Monad evaluator with bind operator, not able to get what the syntax is about

I have the following:

module type MONAD_SIG =
  sig
    type 'a t
    val return : 'a -> 'a t
    val bind : 'a t -> ('a -> 'b t) -> 'b t
    val (>>=) : 'a t -> ('a -> 'b t) -> 'b t
  end

module IdMonad : MONAD_SIG = 
  struct
    type 'a t = Id of 'a
    let return v = Id v
    let bind (Id v) f = f v
    let (>>=) = bind (* always the case *)
  end
    
type term = Const of int | Div of term * term

let e1 = Div (Div (Const 1972, Const 2), Const 23)

let e2 = Div (Const 1, Const 0)

module EvalIdMonad = struct
  include IdMonad

  let divM a b = return (a / b) (* will be different for each monad; type ?? *)

  let evalM t = (* will be the same across all monads; type ?? *)
    let rec evalMrec t = 
      match t with
    | Const c -> return c
    | Div(a,b) -> evalMrec a >>= fun n -> evalMrec b >>= fun d -> divM n d
  in evalMrec t
end

let _ = EvalIdMonad.evalM e1

This: evalMrec a >>= fun n -> evalMrec b >>= fun d -> divM n d I have trouble understanding what it means or how it evaluates given that there is no parenthesis at least to illustrate.

What I get is that, first let's assume we reach the recursive basis and we have this: return c >>= fun n -> return c' >>= fun d -> divM n d, how this will work? My guess is that we go innermost first, so, return c' >>= fun d -> divM n d evaluates first, and we get divM n c' and then return c >>= fun n -> divM n c' will return divM c c', is that correct?

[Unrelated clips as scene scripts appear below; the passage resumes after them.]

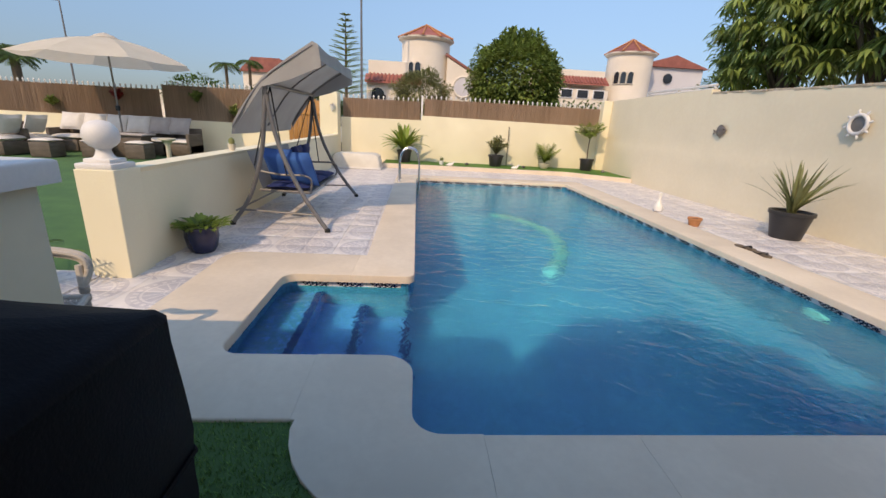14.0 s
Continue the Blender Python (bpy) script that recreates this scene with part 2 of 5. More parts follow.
STRAW = mat("dry straw", (0.62, 0.52, 0.34), (0.5, 0.41, 0.25), 0.8, big=5, fine=30, bump=0)
POOLHOSE = mat("pale ribbed hose", (0.46, 0.62, 0.60), (0.38, 0.53, 0.51), 0.5, big=5, fine=30, bump=0.1)
CLOTH = mat("off white canvas cover", (0.72, 0.69, 0.62), (0.62, 0.59, 0.53), 0.85, big=3, fine=60, bump=0.25)


def canvas(m, share=0.3):
    """Lets some daylight through a cloth."""
    n, l = m.node_tree.nodes, m.node_tree.links
    b, out = n["Principled BSDF"], n["Material Output"]
    tr = n.new("ShaderNodeBsdfTranslucent")
    src = b.inputs["Base Color"].links[0].from_socket
    l.new(src, tr.inputs["Color"])
    mx = n.new("ShaderNodeMixShader")
    mx.inputs[0].default_value = share
    l.new(b.outputs[0], mx.inputs[1])
    l.new(tr.outputs[0], mx.inputs[2])
    l.new(mx.outputs[0], out.inputs["Surface"])


for cloth, share_ in ((PARASOL, .15), (IVORY, .4), (CANOPY, .2), (CANE, .5), (PALEREED, .5), (DARKREED, .3), (BLUEFAB, .3), (LEAF, .35), (LEAFROUND, .4), (LEAFDARK, .35), (LEAFLIME, .4),
                      (LEAFBLUE, .4), (LEAFOLIVE, .35), (BLADE, .35)):
    canvas(cloth, share_)


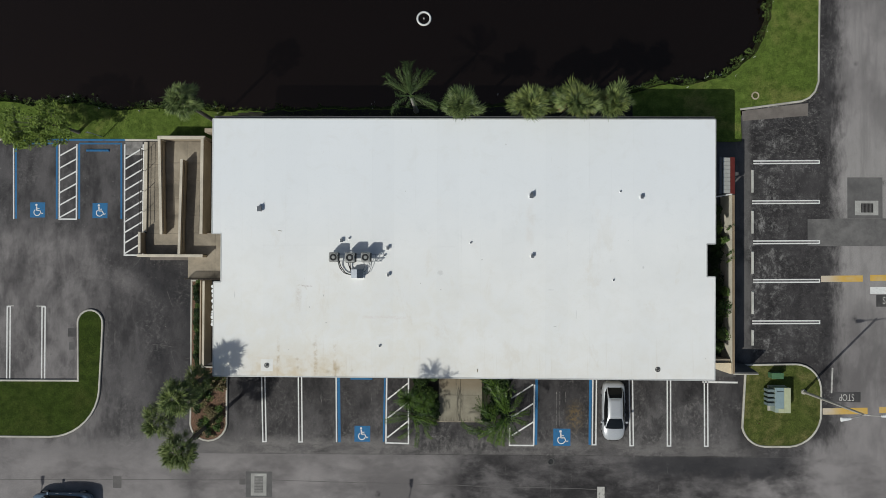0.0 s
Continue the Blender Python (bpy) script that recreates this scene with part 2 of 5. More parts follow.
    stone = n.do("MULTIPLY", n.ramp(n.noise(4.2, 9, 0.82, 0.25, stretch=(1.15, 0.85, 1.0)), 0.48, 0.62), n.ramp(n.noise(0.62, 6, 0.7, 0.25), 0.44, 0.58, 0.12, 1.0))
    c = n.mix(n.do("MULTIPLY", n.do("MULTIPLY", stall, stone), n.ramp(x, 8.0, 13.0, 0.42, 0.54)), c, (0.215, 0.200, 0.188))
    pit = n.do("MULTIPLY", n.ramp(n.noise(5.0, 7, 0.78, 0.3), 0.58, 0.64), n.ramp(n.noise(0.55, 5, 0.65), 0.46, 0.60))
    c = n.mix(n.do("MULTIPLY", n.do("MULTIPLY", stall, pit), 0.7), c, (0.020, 0.019, 0.019))
    # run-off from the front walk leaves dark streaks across the worn foot of the bays
    runoff = n.do("MULTIPLY", n.do("MULTIPLY", n.ramp(x, -4.5, -2.0), n.ramp(x, 5.0, 3.0)), n.do("MULTIPLY", n.ramp(y, -15.4, -14.6), n.ramp(y, -12.5, -12.9)))
    c = n.mix(n.do("MULTIPLY", runoff, n.ramp(n.noise(1.6, 7, 0.72, 0.2, stretch=(1.5, 0.7, 1.0)), 0.44, 0.60, 0.0, 0.62)), c, (0.030, 0.029, 0.029))
    dark = n.do("MULTIPLY", n.ramp(n.noise(0.7, 6, 0.7, 0.2), 0.56, 0.70), 0.6)
    c = n.mix(n.do("MULTIPLY", dark, n.ramp(wear, 0.0, 1.0, 0.6, 0.22)), c, (0.017, 0.016, 0.0175))
    rust = n.do("SQRT", n.do("ADD", n.do("POWER", n.do("SUBTRACT", x, 9.25), 2.0), n.do("POWER", n.do("MULTIPLY", n.do("ADD", y, 12.2), 0.62), 2.0)))
    c = n.mix(n.do("MULTIPLY", n.ramp(rust, 1.0, 0.15), n.ramp(fine, 0.40, 0.62, 0.0, 0.75)), c, (0.17, 0.115, 0.045))
    track = n.do("MULTIPLY", east, n.ramp(n.noise(1.0, 5, 0.65, 0.2, stretch=(1.3, 0.10, 1.0)), 0.46, 0.66, 0.0, 0.45))
    c = n.mix(track, c, (0.15, 0.142, 0.135))
    oil = n.do("MULTIPLY", n.ramp(n.cells(0.36), 0.12, 0.02), n.ramp(fine, 0.35, 0.6))
    c = n.mix(n.do("MULTIPLY", oil, 0.7), c, (0.014, 0.014, 0.015))
    c = n.mix(n.ramp(wear, 0.0, 1.0, 0.52, 0.36), c, n.mix(n.ramp(grit, 0.25, 0.75), (0.08, 0.08, 0.08), (0.92, 0.92, 0.92)), "OVERLAY")
    chip = n.do("MULTIPLY", n.ramp(n.noise(7.0, 2), 0.70, 0.75), n.ramp(mid, 0.45, 0.6))
    chip = n.do("MAXIMUM", chip, n.do("MULTIPLY", n.do("MULTIPLY", n.ramp(n.cells(2.2), 0.10, 0.06), n.ramp(n.noise(0.9, 4), 0.52, 0.58)), n.ramp(westbay, 0.0, 1.0, 0.25, 1.0)))
    c = n.mix(n.do("MULTIPLY", chip, 0.6), c, (0.32, 0.30, 0.28))
    return n.done(c, 0.9, n.do("ADD", grit, n.do("MULTIPLY", fine, 0.6)), 0.010, spec=0.2)


def patch_mat(name, a, b):
    n = Nodes(name)
    grit = n.noise(26, 3, 0.7)
    c = n.mix(n.ramp(n.noise(0.8, 6, 0.65), 0.3, 0.7), a, b)
    c = n.mix(0.4, c, n.mix(grit, (0.15, 0.15, 0.15), (0.85, 0.85, 0.85)), "OVERLAY")
    return n.done(c, 0.9, grit, 0.01, spec=0.25)


def concrete(name, base, stain=0.35):
    n = Nodes(name)
    big, fine = n.noise(0.5, 6, 0.65, 0.3), n.noise(6, 6, 0.7)
    c = n.mix(n.ramp(big, 0.3, 0.72), tuple(v * (1 - stain) for v in base), tuple(v * 1.1 for v in base))
    c = n.mix(n.do("MULTIPLY", n.ramp(fine, 0.52, 0.7), 0.3), c, tuple(v * 0.55 for v in base))
    c = n.mix(0.25, c, n.mix(n.noise(60, 2), (0.2, 0.2, 0.2), (0.8, 0.8, 0.8)), "OVERLAY")
    return n.done(c, 0.85, fine, 0.006, spec=0.3)


def walk_concrete():
    """Tan slabs with dirt in the joint, black drips at the foot and a darker, browner head."""
    n = Nodes("walk_concrete")
    x, y, z = n.xyz()
    big, fine = n.noise(0.6, 6, 0.65, 0.3), n.noise(6, 6, 0.7)
    c = n.mix(n.ramp(big, 0.3, 0.72), (0.205, 0.185, 0.138), (0.285, 0.262, 0.198))
    c = n.mix(n.do("MULTIPLY", n.ramp(n.do("ADD", y, big), -10.2, -9.2), 0.6), c, (0.17, 0.125, 0.075))
    drip = n.ramp(n.noise(1.0, 6, 0.75, 0.2, stretch=(5.0, 0.8, 1.0)), 0.44, 0.60)
    joint = n.ramp(n.do("ABSOLUTE", n.do("SUBTRACT", x, 0.48)), 0.04, 0.42, 1, 0)
    foot = n.ramp(n.do("ADD", y, n.do("MULTIPLY", fine, 0.5)), -11.9, -12.5)
    c = n.mix(n.do("MULTIPLY", n.do("MULTIPLY", drip, n.do("MAXIMUM", joint, foot)), 0.9), c, (0.045, 0.04, 0.032))
    c = n.mix(n.do("MULTIPLY", n.ramp(fine, 0.55, 0.7), 0.25), c, (0.14, 0.12, 0.09))
    c = n.mix(0.25, c, n.mix(n.noise(60, 2), (0.2, 0.2, 0.2), (0.8, 0.8, 0.8)), "OVERLAY")
    return n.done(c, 0.85, fine, 0.006, spec=0.3)


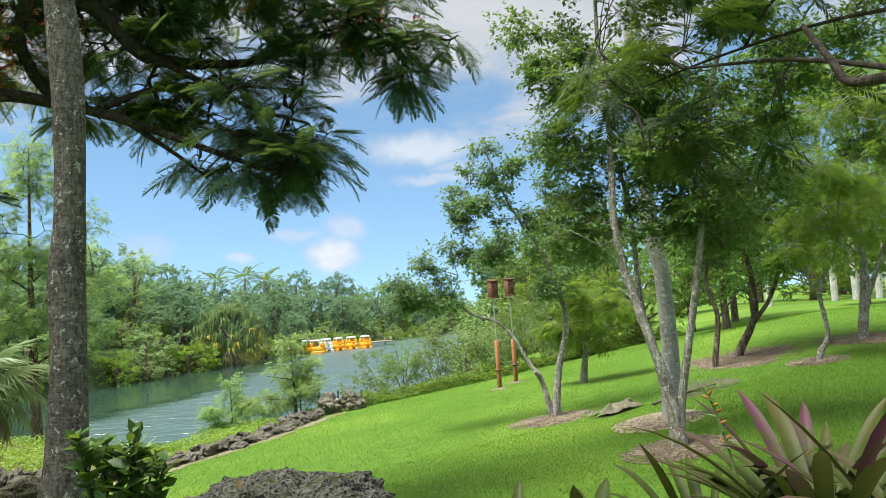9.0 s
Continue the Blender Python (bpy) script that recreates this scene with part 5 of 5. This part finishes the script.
# ---------------------------------------------------------------- woods
def wood_tree(seed, h, r, leaf, name, label, leaves=2600, size=0.34, lumps=11, low=0.2, model=None, at=(0, 0)):
    """A full tree for the woods, built at the origin."""
    g = np.random.default_rng(seed)
    t = thing(name, label, "tree", (0, 0, 0), "trees of the woods")
    part("trunk", tube([(0, 0, -0.3, 0.24), (0.1, 0, h * 0.3, 0.19), (0.0, 0.1, h * 0.75, 0.08)], 8, 4, 0.04, seed), M["bark_brown"], t)
    bones = [np.array([(0.05, 0.0, h * k / 10) for k in range(3, 8)])]
    blobs = []
    for k in range(lumps):
        a, q = 2.4 * k + g.uniform(-0.4, 0.4), (k + 0.5) / lumps
        zz = h * (low + (0.95 - low) * q)
        rr = r * math.sqrt(max(0.06, 1 - ((zz / h - 0.5) / 0.55) ** 2)) * g.uniform(0.55, 0.95)
        e = np.array([math.cos(a) * rr * 0.75, math.sin(a) * rr * 0.75, zz])
        blobs.append((*e, r * g.uniform(0.32, 0.5), r * g.uniform(0.32, 0.5), h * 0.13))
        s = [(0.05, 0, zz * 0.6, 0.07), (*(e * 0.5 + np.array([0, 0, zz * 0.4])), 0.05), (*e, 0.02)]
        part("limb", tube(s, 4, 2, cap=False), M["bark_brown"], t)
        bones.append(spline(s, 3)[1:, :3])
    wood, lv = crown(blobs, np.vstack(bones), g, leaves // 20, 20, model or [LEAF], size, r * 0.10, 0.15, 0.02, 0.3, drawn=0.25)
    tagged(part("twig_growth", wood, M["twig"], t), kind="stuff")
    part("crown", lv, leaf, t, smooth=False)
    return t


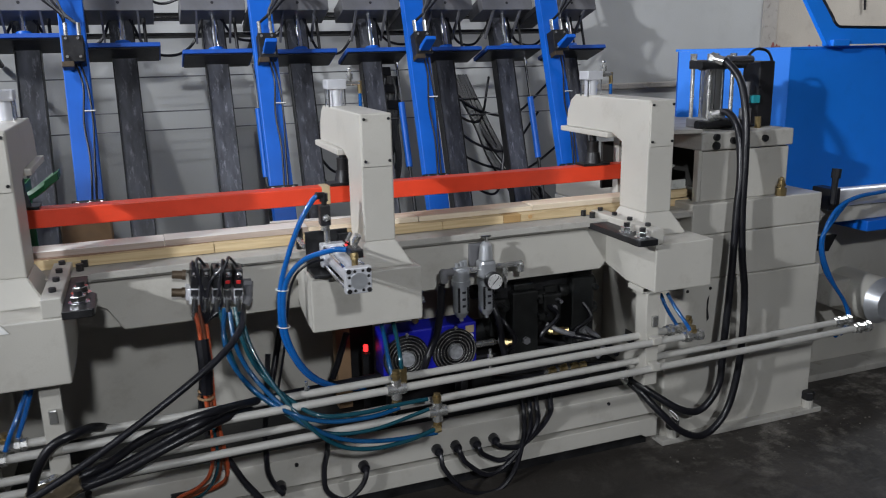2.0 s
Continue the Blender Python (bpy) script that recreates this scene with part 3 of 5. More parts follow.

Also, can you illustrate how monad is helping here?

Solution

Since the monad that you are using is the identity monad, it is not helping in any way, it is just a layer of syntactic boilerplate. In particular, >>= is just a version of |> (left-to-right) function evaluation that destructure the Id _ constructor on this left side

evalMrec a >>= fun n -> evalMrec b >>= fun d -> divM n d

reads

evalMrec a |> (fun (Id n) ->
  evalMrec b |> (fun (Id d) ->
    divM n d
  )
)

which can be rewritten using let as

let Id n = evalMRec a in
let Id d = evalMRec b in
divM n d

Presumably, this is just an intermediary step in your textbook/homework before moving to more interesting examples. But you should not spend too much time trying to find deep meaning, at this point there are none.

Similarly

return c >>= fun n -> return c' >>= fun d -> divM n d

reads

(return c) >>= (fun n -> return c' >>= fun d -> divM n d)

and like any operators both sides of the operators are evaluated before the operator is applied to the results.